Returns give us a chance to compare one period of time to another. When we return to a place we have visited before, the dominant feeling can be one of reflecting on what has changed or what has remained the same. I very much liked how my new friend Samuel Reynolds described a 4th Jupiter return as "being in the belly of the beast". What's in the belly has only two options for continued survival: either through one end or the other. It's often not our choice which end gets the privilege of doing the eliminating. But what is MOST important it what the body absorbs and nourishes.
I left the US because of the fucking stupid gun laws and yet I never gave myself the chance, never having travelled West of the Mississippi, to see and experience the beautiful people and surroundings of America. Instead, I adapted as quickly as I possibly could to life in the UK by having a family and at my third Jupiter return beginning a new career in teaching. It bothered me somewhat that I was never regarded as being fully British even though I called the UK my home and often stated I had no intention of returning to the US. I often scoffed at other Americans, preferring to side with a lot of my British family (I assumed) in the opinion that The USA was seriously fucked up on junk food, gun laws, 4 rounds of Bush administration, thinly veiled segregation, conservative religious views, greed and blind patriotism. I didn't give the US a chance to show me what she was really like. So these past few weeks, I've been processing and getting rid of 24 years of anger, prejudice and assumptions toward and about my Homeland. I've reached out--and will continue to reach out--to friends I haven't seen since I left the US. I've visited cities I never thought I was interested in and even sampled American wines (cheers Tim!!). And yet at the same time, I have tried to be loving and forgiving to myself--because I also realised being angry at my roots has made the tree weak and unproductive. 

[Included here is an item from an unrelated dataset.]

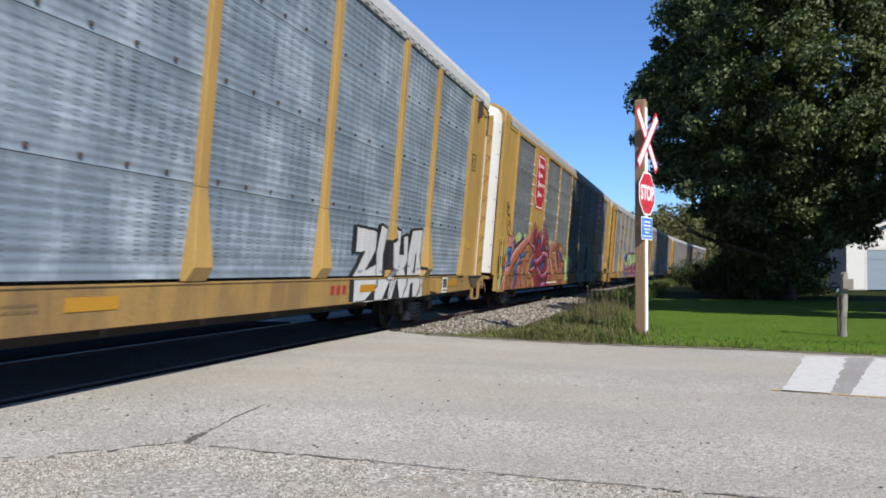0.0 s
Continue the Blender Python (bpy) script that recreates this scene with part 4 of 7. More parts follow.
def build_weeds():
    rng = np.random.default_rng(5)
    dry = leaf_material("dry_weeds", (0.068, 0.056, 0.028), (0.128, 0.101, 0.052), (0.205, 0.160, 0.092), 0.25, 1.0)
    green = leaf_material("green_weeds", (0.0507, 0.0741, 0.0156), (0.0858, 0.1209, 0.0257), (0.1482, 0.1716, 0.0546), 0.25, 1.0)
    lawn = leaf_material("lawn_blades", (0.0624, 0.117, 0.0117), (0.0936, 0.1677, 0.0187), (0.1287, 0.2028, 0.0351), 0.3, 0.5)

    def weedy(n):
        y = 14.6 + 12 * rng.beta(1.1, 2.0, n)
        x = rng.normal(-1.55, 0.42, n) - 0.05 * (y - 15)
        return np.stack([np.clip(x, -3.4, -0.5 + 0.3 * rng.random(n)), y], 1)

    def low(n):
        x = -4.6 + 3.6 * rng.random(n) + 0.45 * rng.normal(size=n)
        y = np.array([edge_far(a) for a in x]) + 0.1 + 3.5 * rng.beta(1.0, 1.7, n)
        return np.stack([x, y], 1)

    def edge(n):
        x = rng.uniform(-5.0, 9.0, n)
        y = np.array([edge_far(a) for a in x]) + np.abs(rng.normal(0, 0.42, n)) + 0.03
        return np.stack([x, y], 1)

    def mown(n):
        y = 12.2 + 12 * rng.beta(1.0, 1.8, n)
        x = rng.uniform(-2.8, 0.30 * 26, n)
        return np.stack([x, np.maximum(y, np.array([edge_far(a) for a in x]) + 0.05)], 1)

    def bank(n):
        y = rng.uniform(24, 120, n)
        x = -5.67 + y * y / 2322 + rng.uniform(2.3, 4.6, n)
        return np.stack([x, y], 1)

    def near(n):
        x = rng.normal(-2.0, 0.5, n)
        return np.stack([x, 3.42 + 0.30 * (x + 2.0) + 0.05 * rng.normal(size=n)], 1)
    for name, n, where, h, lean, w, mat, label in (
            ("tall_weeds", 1700, weedy, 0.32, 1.0, 0.005, dry, "tall dry brown weeds on the bank of the line"),
            ("bank_grass", 8500, low, 0.12, 0.9, 0.007, dry, "dry low grass on the bank"),
            ("bank_green", 8000, low, 0.12, 0.9, 0.008, green, "low green plants on the bank"),
            ("green_weeds", 2600, weedy, 0.20, 0.9, 0.009, green, "low green weeds on the bank of the line"),
            ("verge_grass", 9000, edge, 0.07, 0.8, 0.006, green, "ragged grass along the road's edge"),
            ("verge_straw", 11000, edge, 0.06, 0.9, 0.006, dry, "dry straw along the road's edge"),
            ("lawn_blades", 45000, mown, 0.018, 0.9, 0.007, lawn, "mown blades of the lawn"),
            ("bank_weeds", 9000, bank, 0.45, 0.6, 0.014, green, "weeds along the line"),
            ("shoulder_grass", 700, near, 0.06, 0.9, 0.004, green, "sparse grass in the gravel")):
        v, f = blades(rng, n, where, h, lean, w)
        tagged(new(name, leaf_mesh(name, v, f, mat)), label, "grass", kind="stuff")
    # a few tall seed stalks with heads
    g = Geo()
    r = random.Random(6)
    for k in range(30):
        x, y = weedy(1)[0]
        h = 0.35 + 0.4 * r.random()
        z = ground_z(x, y)
        top = (x + r.uniform(-0.15, 0.15), y + r.uniform(-0.15, 0.15), z + h)
        g.tube((x, y, z), top, 0.004, 4)
        for j in range(5):
            q = tuple(a + r.uniform(-0.05, 0.05) for a in top)
            g.tube(top, (q[0], q[1], q[2] - 0.02), 0.007, 4, 0.003)
    tagged(part("seed_stalks", g, plain("seed_brown", (0.12, 0.09, 0.055), 0.9)), "brown seed heads on stalks", "weeds", kind="stuff")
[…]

So I'm absorbing the beauty of the US, appreciating the kindness and generosity of old friends, new friends and complete strangers who have gone out of their way to make sure I had enough tea to function--the manager of the hotel I am staying at in Atlanta personally delivered a handful of English Breakfast teabags yesterday morning when I arrived exhausted from a second consecutive night on a Greyhound (that is not a complaint by the way), way too early to check in and in need of a shower and a few hours of uninterrupted sleep (they kindly let me check in at 9am!!!). In the past few weeks, I have walked where Janis Joplin, John Steinbeck and Margaret Mitchell--three of my favourite American heroes--walked. I went swimming in the Pacific for the first time in my life and bawled my eyes out at the edge of the Grand Canyon, so awed was I at the presence of such beauty and majesty. I heard real jazz on Bourbon Street (God it was so hard to tear myself away), walked along the Mighty Mississippi and rode on a paddleboat in homage to Mark Twain.
And to think I used speaking at a few conferences as an excuse to visit!!!

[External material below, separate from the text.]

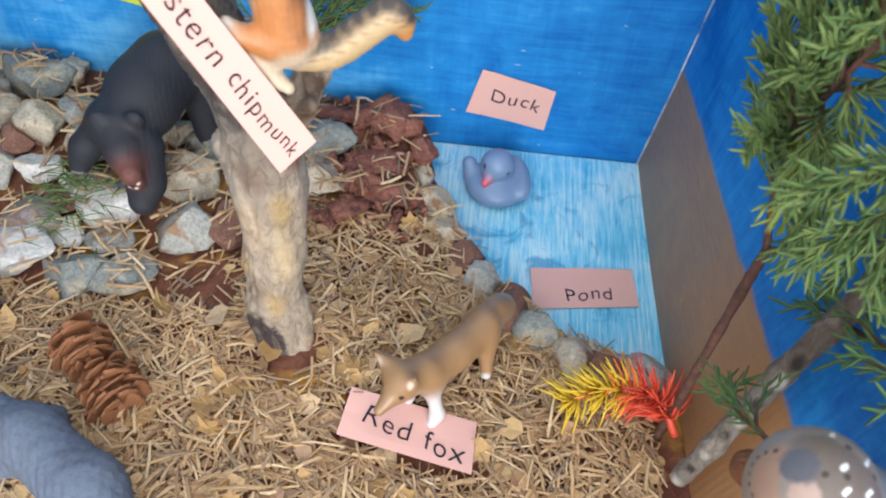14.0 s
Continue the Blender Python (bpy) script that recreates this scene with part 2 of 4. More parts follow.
STONE = {
    "grey": stone_mat("grey_stone", srgb(160, 160, 152), srgb(190, 186, 174), srgb(154, 120, 88), 0.54),
    "tan": stone_mat("tan_stone", srgb(184, 170, 146), srgb(206, 194, 172), srgb(136, 94, 62), 0.53),
    "slate": stone_mat("slate_stone", srgb(122, 128, 126), srgb(152, 154, 146), srgb(186, 172, 146), 0.55),
    "white": stone_mat("white_stone", srgb(206, 202, 194), srgb(232, 228, 222), srgb(160, 116, 84), 0.56),
    "brown": stone_mat("brown_stone", srgb(120, 84, 70), srgb(142, 102, 82), srgb(160, 134, 108), 0.60),
    "red": stone_mat("red_brown_bark", srgb(124, 76, 62), srgb(150, 96, 78), srgb(100, 60, 52), 0.56),
    "mauve": stone_mat("mauve_stone", srgb(150, 136, 132), srgb(166, 150, 142), srgb(140, 128, 124), 0.6),
}


# ---- mesh helpers ----
def mesh_from(name, verts, faces, smooth=True, cols=None):
    me = bpy.data.meshes.new(name)
    me.from_pydata([tuple(v) for v in verts], [], faces)
    me.polygons.foreach_set("use_smooth", [smooth] * len(me.polygons))
    if cols is not None:
        at = me.color_attributes.new("Col", "FLOAT_COLOR", "POINT")
        at.data.foreach_set("color", np.asarray(cols, np.float32).ravel())
    me.update()
    return me


def thing(name, verts, faces, mat, label="", category="", group="", kind="", smooth=True, cols=None):
    me = mesh_from(name, verts, faces, smooth, cols)
    me.materials.append(mat)
    return tagged(new(name, me), label, category, group, kind)


def part(name, verts, faces, mat, parent, label="", smooth=True):
    me = mesh_from(name, verts, faces, smooth)
    me.materials.append(mat)
    ob = new(name, me)
    ob.parent = parent
    return tagged(ob, label)


def box_mesh(lo, hi):
    v = [(x, y, z) for x in (lo[0], hi[0]) for y in (lo[1], hi[1]) for z in (lo[2], hi[2])]
    f = [(0, 1, 3, 2), (4, 6, 7, 5), (0, 4, 5, 1), (2, 3, 7, 6), (0, 2, 6, 4), (1, 5, 7, 3)]
    return v, f


def tube(V, F, pts, radii, sides=4, cap=True):
    """Appends a tapered tube along the points."""
    pts = [Vector(p) for p in pts]
    base = len(V)
    ref = Vector((0.31, 0.17, 0.93))
    for i, p in enumerate(pts):
        d = (pts[min(i + 1, len(pts) - 1)] - pts[max(i - 1, 0)]).normalized()
        a = d.cross(ref)
        a = a.normalized() if a.length > 1e-4 else Vector((1, 0, 0))
        b = d.cross(a)
        for k in range(sides):
            t = 2 * math.pi * k / sides
            V.append(p + (a * math.cos(t) + b * math.sin(t)) * radii[i])
    for i in range(len(pts) - 1):
        for k in range(sides):
            k2 = (k + 1) % sides
            F.append((base + i * sides + k, base + i * sides + k2, base + (i + 1) * sides + k2, base + (i + 1) * sides + k))
    if cap:
        F.append(tuple(base + k for k in reversed(range(sides))))
        F.append(tuple(base + (len(pts) - 1) * sides + k for k in range(sides)))


def curve_pts(ctrl, n):
    """Catmull-Rom points through the controls."""
    c = [Vector(p) for p in ctrl]
    c = [c[0] * 2 - c[1]] + c + [c[-1] * 2 - c[-2]]
    out = []
    segs = len(c) - 3
    for i in range(n):
        u = i / (n - 1) * segs
        s = min(int(u), segs - 1)
        t = u - s
        p0, p1, p2, p3 = c[s:s + 4]
        out.append(0.5 * (2 * p1 + (p2 - p0) * t + (2 * p0 - 5 * p1 + 4 * p2 - p3) * t * t + (3 * p1 - p0 - 3 * p2 + p3) * t ** 3))
    return out


def wobble(P, scale, seed):
    """Cheap smooth noise on an array of points."""
    rng = np.random.RandomState(seed)
    out = np.zeros(P.shape[:-1])
    for o in range(4):
        k = rng.randn(3) * scale * 1.9 ** o
        out += np.sin(P @ k + rng.rand() * 6.28) * np.sin(P @ (rng.randn(3) * scale * 1.9 ** o) + rng.rand() * 6.28) / 1.6 ** o
    return out * 0.5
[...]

Tomorrow I fly out to New York to the State of the Art Astrology conference, then to family and friends in Michigan, back to New York to see the Statue of Liberty and all the other East Coast delights I never thought I'd actually look forward to seeing.

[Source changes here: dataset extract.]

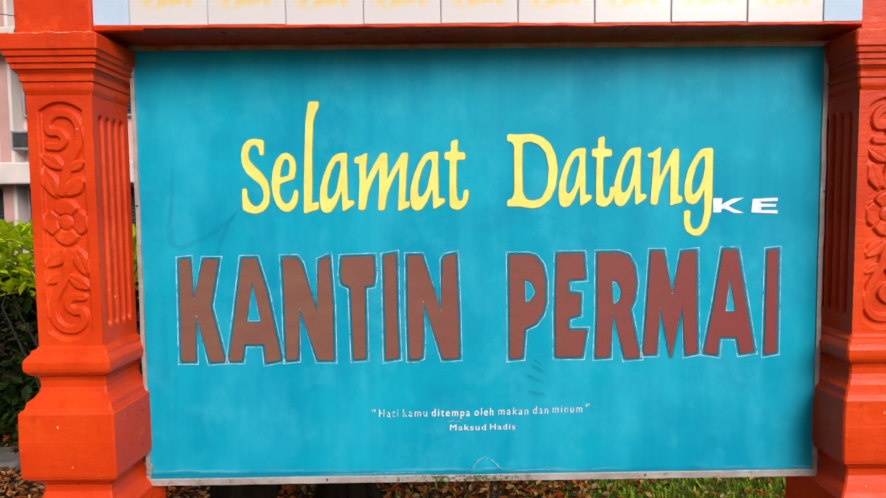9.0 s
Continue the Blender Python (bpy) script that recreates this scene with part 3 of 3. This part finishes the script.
def face_grid(width, height, nu, nv, func, name):
    """A face in the x-z plane looking towards -y, with relief func (metres outwards)."""
    u = np.linspace(-width / 2, width / 2, nu)
    v = np.linspace(-height / 2, height / 2, nv)
    gx, gz = np.meshgrid(u, v)
    h = func(gx.ravel(), gz.ravel())
    co = np.stack((gx.ravel(), -h, gz.ravel()), 1)
    idx = np.arange(nu * nv).reshape(nv, nu)
    faces = np.stack((idx[:-1, :-1], idx[:-1, 1:], idx[1:, 1:], idx[1:, :-1]), -1).reshape(-1, 4)
    me = bpy.data.meshes.new(name)
    me.from_pydata(co.tolist(), [], faces.tolist())
    me.materials.append(ORANGE)
    me.polygons.foreach_set("use_smooth", [True] * len(me.polygons))
    me.update()
    return me


def flutes(x, z):
    h = np.zeros(len(x))
    for k in range(4):
        c = -0.04725 + 0.0315 * k
        top = 0.262
        dz = np.clip(np.abs(z) - (top - 0.007), 0, None)
        d = np.hypot(x - c, dz)
        h = np.minimum(h, -0.019 * np.clip(1 - (d / 0.0102) ** 1.8, 0, 1))
    return h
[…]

At the ISAR banquet, I saw an astrologer from Austin and blurted out to her that I was travelling to Austin to see an old friend. Without even thinking twice, she invited me to her home so I could speak to her astrology group. In Austin, we had a chance to talk astrology and she pointed out my Solar Part of Self was at 16 Aries--currently being transited by Uranus! No wonder I'm not in any sort of mood


to listen to anyone's bullshit on how I should work, play or live my life. She let me talk to her cats like the Crazy Cat Lady I am (how lucky I am that the folks I have been staying with are cat lovers too--I think it really staved off homesickness!!), gave me much needed affirmation and advice and told me what I have always known deep inside: I am not a person who conforms easily. I think my third Jupiter return was based on conformity and doing what I was "supposed" to do (it all even went so far as to deny myself the right to be called by the name I preferred to referred to!!). It explains why I became so ground down, frustrated, unhealthy and unhappy as well as why I really needed a time out to think about my next move and clear space for this new cycle of Jupiter. This is NOT to say I have any regrets about the past Jupiter return because I understand so much more about myself, the kind of people I like to have around me and the experiences I need to truly honour who I am. But I can see I am now in a process of re-claiming my life. . .and that's going to take a lot of work.

So I guess I am a changed person, having given myself the chance to see myself and the world around me from a new perspective. Jupiter returns do that. I will certainly have a lot to write and talk about when I return to London.